‘Está tudo abandonado’, diz juiz que tornou réus os matadores de Dom e Bruno
Para o juiz Fabiano Verli, da Vara Federal Cível e Criminal de Tabatinga (AM), o assassinato a tiros do indigenista Bruno Pereira e do jornalista britânico Dom Philips no Vale do Javari, no Amazonas, revela o ‘grau de abandono de região ainda muito preservada e de valor ecológico e etnográfico inestimáveis’.
O magistrado colocou nesta sexta-feira, 22, Amarildo da Costa Oliveira, o Pelado, seu irmão Oseney da Costa de Oliveira, conhecido como Dos Santos e Jefferson da Silva Lima, o Pelado da Dinha, no banco dos réus pelo duplo homicídio de Bruno e Dom, ressaltando que a denúncia do Ministério Público é ‘coesa e os elementos probatórios são fortes’.
“Quaisquer que sejam os motivos exatos do crime (que, muita coisa indica, aconteceu em termos parecidos com os descritos nesta denúncia), vejo um quadro geral de vítimas do descaso da sociedade, não só do Estado, com as aspirações legítimas de índios e não índios. Estes, igualmente vítimas. Falo genericamente, sem referência direta aos detalhes deste caso concreto, que envolve, tudo indica, crueldade flagrante.
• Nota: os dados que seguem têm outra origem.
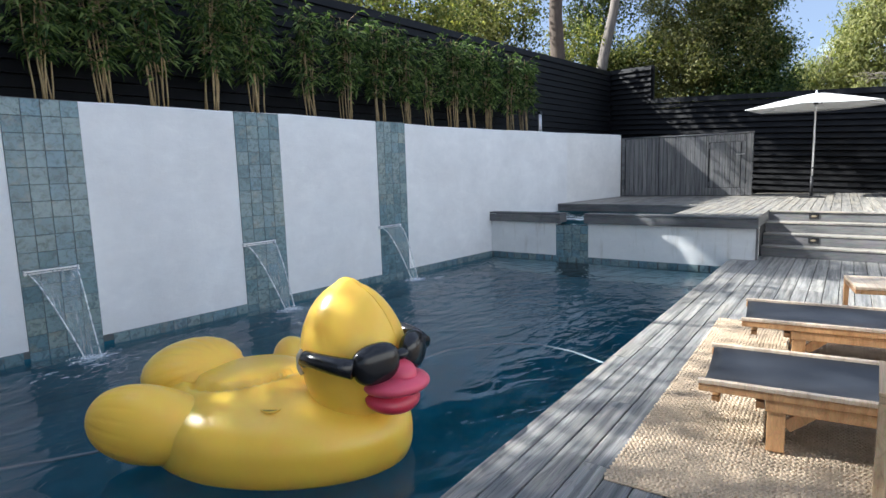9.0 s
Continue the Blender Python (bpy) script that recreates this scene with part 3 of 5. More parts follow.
# little tiled awning over the door
awning = thing("awning", "small dark awning with a row of barrel tiles over the door", "awning", (2.46, -1.66, 0), HOUSE_ANGLE)
A0, A1 = hx(1.4), hx(4.06)
bm = bmesh.new()
prof = [(0.0, 2.52), (0.15, 2.52), (0.17, 2.63), (0.0, 2.66)]
ends = [[bm.verts.new((u, y, z)) for y, z in prof] for u in (A0, A1)]
bm.faces.new(ends[0])
bm.faces.new(ends[1][::-1])
for i in range(4):
    bm.faces.new((ends[0][i], ends[0][(i + 1) % 4], ends[1][(i + 1) % 4], ends[1][i]))
bmesh.ops.recalc_face_normals(bm, faces=bm.faces)
part("gutter", bm, M_BLACK, awning)
u = A1 - 0.28
while u > A0 + 0.1:
    bm = bmesh.new()
    ring0, ring1, in0, in1 = [], [], [], []
    for k in range(9):
        a = math.pi * k / 8
        for ring, r, y, z in ((ring0, 0.085, 0.20, 2.635), (in0, 0.066, 0.20, 2.635), (ring1, 0.075, 0.005, 2.72), (in1, 0.058, 0.005, 2.72)):
            ring.append(bm.verts.new((u + r * math.cos(a), y, z + r * math.sin(a) * 1.05)))
    for k in range(8):
        for p, q in ((ring0, ring1), (in1, in0), (in0, ring0), (ring1, in1)):
            bm.faces.new((p[k], p[k + 1], q[k + 1], q[k]))
    bmesh.ops.recalc_face_normals(bm, faces=bm.faces)
    part("barrel_tile", bm, M_ROOF, awning, smooth=True)
    u -= 0.205

# things fixed to the house wall
lamp = thing("security_light", "grey twin floodlight on the gable", "wall lamp", (2.46, -1.66, 0), HOUSE_ANGLE)
part("bracket", tube([(hx(4.05), 0.0, 3.10), (hx(4.05), 0.10, 3.12), (hx(4.1), 0.14, 3.20)], 0.018, 8), M_ALU, lamp, smooth=True)
part("base", box(hx(4.0), hx(4.1), 0.0, 0.03, 3.03, 3.17, 0.01), M_ALU, lamp)
part("lamp_head", box(-0.095, 0.095, -0.022, 0.022, -0.065, 0.065, 0.01, pose(hx(4.20), 0.20, 3.23, -35, 12, 0)), M_TRIM, lamp)
part("lens", box(-0.08, 0.08, 0.023, 0.026, -0.05, 0.05, 0.0, pose(hx(4.20), 0.20, 3.23, -35, 12, 0)), M_CURTAIN, lamp, "pale glass lens")
vent = thing("gable_vent", "narrow dark louvred gable vent", "vent", (2.46, -1.66, 0), HOUSE_ANGLE)
part("frame", box(hx(3.70), hx(3.95), 0.0, 0.014, 3.34, 3.70), M_BLACK, vent)
for k in range(5):
    part("louvre", box(-0.11, 0.11, -0.02, 0.02, -0.005, 0.005, 0.0, pose(hx(3.825), 0.028, 3.37 + 0.06 * k, 35)), M_TRIM, vent)
pipe = thing("downpipe", "grey square downpipe on the house corner", "downpipe", (2.46, -1.66, 0), HOUSE_ANGLE)
part("pipe", box(hx(5.78), hx(5.87), 0.01, 0.075, 0.80, 2.94, 0.006), M_SOFFIT, pipe)
part("elbow", tube([(hx(5.825), 0.045, 2.90), (hx(5.825), 0.06, 2.96), (hx(5.825), 0.12, 3.0)], 0.045, 8), M_BLACK, pipe)
part("shoe", tube([(hx(5.825), 0.045, 0.84), (hx(5.825), 0.08, 0.74), (hx(5.825), 0.2, 0.72)], 0.045, 8), M_SOFFIT, pipe)
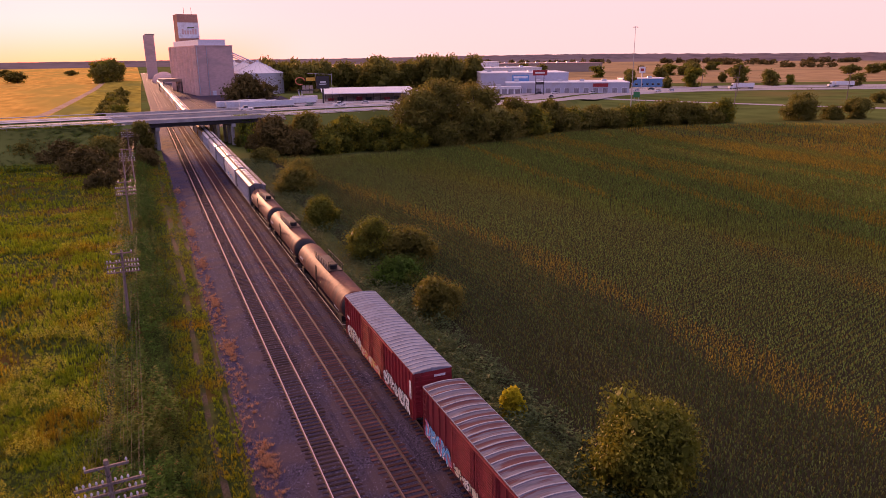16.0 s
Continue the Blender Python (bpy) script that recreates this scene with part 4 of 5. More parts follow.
q = q[(ripple(q, 1.1, 0.7) + 0.6 * ripple(q, 5.0, 2.2) + RNG.normal(0, 0.2, len(q)) > 0.62)]
scatter("bright_tussocks", fine_tufts, q, RNG.uniform(0.5, 1.05, len(q)), M_TUSSOCK, label="bright yellow-green grass tussocks leaning in drifts", category="grass", lean=0.1)

shrub_t = [leafstalk(17, 0.50, 1.15, 0.18, s) for s in range(8)]
stalk_t = [leafstalk(32, 0.33, 1.70, 0.135, 10 + s) for s in range(8)]
p = np.concatenate((field_of(8200, -25.0, -15.2, -30, 45, -0.55), field_of(4600, -25, -15.6, 45, 150, -0.55), field_of(1200, -23, -16, 150, 200, -0.55)))
u = (p[:, 0] + 19.2) / 3.7
hump = np.clip(1 - np.abs(u) ** 2.2, 0, 1)
lump = 0.66 + 0.55 * ripple(p, 2.6, 2.0) + 0.4 * ripple(p, 7.0, 0.4) + 0.5 * ripple(p, 1.1, 5.2)
keep = RNG.uniform(0, 1, len(p)) < 0.12 + 1.1 * hump + 0.5 * (ripple(p, 3.0, 4.0) > 0.35)
p, hump, lump = p[keep], hump[keep], lump[keep]
top = 0.35 + 2.9 * hump * np.clip(lump, 0.12, 1.5) * np.interp(p[:, 1], (20, 60), (1.0, 0.72))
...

A questão é que está tudo abandonado em diversas áreas”, registrou.
No caso das mortes de Bruno e Dom, o magistrado ponderou que há duas confissões críveis nos autos, ressaltando ainda as fotos e o fato de os restos mortais do indigenista e do jornalista terem sido encontrados pelas indicações de acusados. Apontou também os testemunhos ‘precisos’ e laudos – “tudo confluindo para uma probabilidade alta de autoria pelos acusados”, ponderou.
Além disso, o juiz ressaltou a competência da Justiça Federal para julgar o caso, considerando que a ela cabe a missão de analisar ‘conflitos em que coletividades indígenas sejam parte’. Nesse contexto, Fabiano Verli destacou a atuação de Bruno e Dom em defesa da Amazônia e dos povos indígenas.
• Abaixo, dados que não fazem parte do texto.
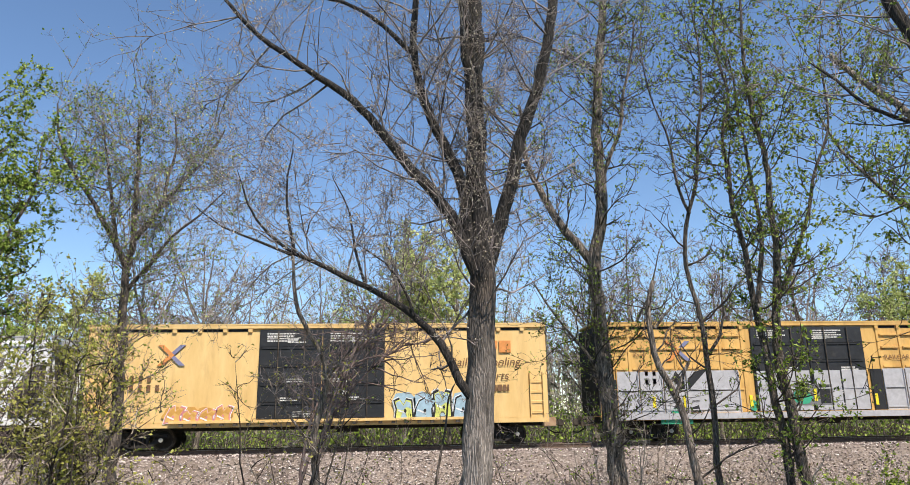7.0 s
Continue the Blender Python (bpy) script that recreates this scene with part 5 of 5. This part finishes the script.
def scrub():
    """A belt of brush under the far woods."""
    rnd = random.Random(21)
    s, l = Soup(), Soup()
    for _ in range(2400):
        x, y = rnd.uniform(-50, 100), rnd.uniform(37.5, 60)
        p = Vector((x, y, ground_z(x, y)))
        for _ in range(3):
            d = Vector((rnd.uniform(-0.5, 0.5), rnd.uniform(-0.5, 0.5), 1)).normalized()
            h = rnd.uniform(1.0, 4.2)
            pts = [p, p + d * h * 0.5, p + bend(rnd, d, 0.2) * h]
            s.tube(pts, [0.03, 0.02, 0.008], 3)
            for _ in range(5):
                l.leaf(p + d * h * rnd.uniform(0.3, 1.1) + Vector((rnd.uniform(-0.6, 0.6), rnd.uniform(-0.6, 0.6), 0)), bend(rnd, d, 1.0), rnd.uniform(0.12, 0.26), rnd)
    tagged(s.put("far_brush", TWIG), "brown brush at the foot of the far woods", "brush", kind="stuff")
    tagged(l.put("far_foliage", LEAF, smooth=False), "green undergrowth leaves at the foot of the far woods", "foliage", kind="stuff")


scrub()


def far_woods():
    """The woods beyond, a deep belt of fine twigs and new leaves that closes the view under the trees."""
    rnd = random.Random(33)
    s = Soup()
    for _ in range(46000):
        x = rnd.uniform(-75, 150)
        y = rnd.uniform(60, 80)
        top = 9.0 + 3.0 * noise.noise(Vector((x * 0.11, y * 0.2, 0))) + 1.5 * noise.noise(Vector((x * 0.5, 3, 0)))
        z = 1.0 + max(1.5, top) * rnd.random() ** 1.2
        s.leaf(Vector((x, y, z)), Vector((rnd.uniform(-1, 1), rnd.uniform(-1, 1), rnd.uniform(0.2, 1.6))), rnd.uniform(0.25, 0.7), rnd)
    w = Soup()
    for _ in range(1500):
        x, y = rnd.uniform(-75, 150), rnd.uniform(58, 84)
        h = (9.5 + 3.5 * noise.noise(Vector((x * 0.09, 1, 5)))) * rnd.uniform(0.8, 1.25)
        d = Vector((rnd.uniform(-0.12, 0.12), 0, 1))
        pts = [Vector((x, y, 1.5)) + d * h * k / 3 + Vector((rnd.uniform(-0.2, 0.2), 0, 0)) for k in range(4)]
        w.tube(pts, [0.09, 0.07, 0.045, 0.015], 3)
        for _ in range(16):
            q = pts[1].lerp(pts[3], rnd.random())
            e = Vector((rnd.uniform(-1, 1), rnd.uniform(-0.5, 0.5), rnd.uniform(0.3, 1.2))).normalized() * rnd.uniform(0.8, 2.4)
            w.tube([q, q + e], [0.035, 0.01], 3)
    tagged(w.put("far_wood_stems", TWIG_PALE, smooth=False), "pale bare stems and twigs of the far woods", "woods", kind="stuff")
    tagged(s.put("far_woods", FAR_WOODS, smooth=False), "hazy brown-green belt of far woods", "woods", kind="stuff")


far_woods()


def motions():
    """The train runs past at an even speed."""
    for car, s in TRAIN:
        walk(car, [(t, pose(s + SPEED * t, TRACK_Y, RAIL_Z)) for t in (0.0, 2.0, 4.0, 6.0, 8.0)])


motions()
Sobre o indigenista, afirmou: “Bruno, mesmo licenciado, trabalhava como consultor em assuntos indigenistas. Nunca se afastou disso e era visto, talvez mais ainda, como encarnação do Poder Público na sua face voltada para o gerenciamento da convivência entre índios e o resto da comunidade nacional – objeto da Funai. No mínimo, um ativista de causas coletivas. Ativista é aquele que age. E agir é perigoso. Vários exemplos trágicos no Brasil mostram isso”.
Já com relação ao jornalista britânico, assinalou: “Dom era um jornalista, tudo mostra, fato notório, engajado. Tinha uma causa. Concorde-se ou não com sua causa, ele a tinha e estava em pleno exercício da perigosa função do jornalista investigativo, documentarista e similares”.
No despacho de quatro páginas, o magistrado ainda aproveitou para falar sobre o ‘fluxo incessante de negação a respeito das peculiaridades da Amazônia’.
“A Amazônia da terra branca, fraca. Da gigantesca planície alagadiça, dos igapós, dos furos e dos igarapés congelantes não é Minas, não é Santa Catarina, não é Piauí. Amazônia tem suas forças e fragilidades naturais, mas tem também seres humanos, que têm o direito de perseguir sucesso material, sustentável, comer bem, vestir-se e buscar a felicidade. Igual a um carioca. Igual a um pernambucano. E seres humanos que igualmente têm o direito de serem deixados em paz com seus hábitos, sonhos e costumes nas suas terras, se assim quiserem permanecer”, escreveu.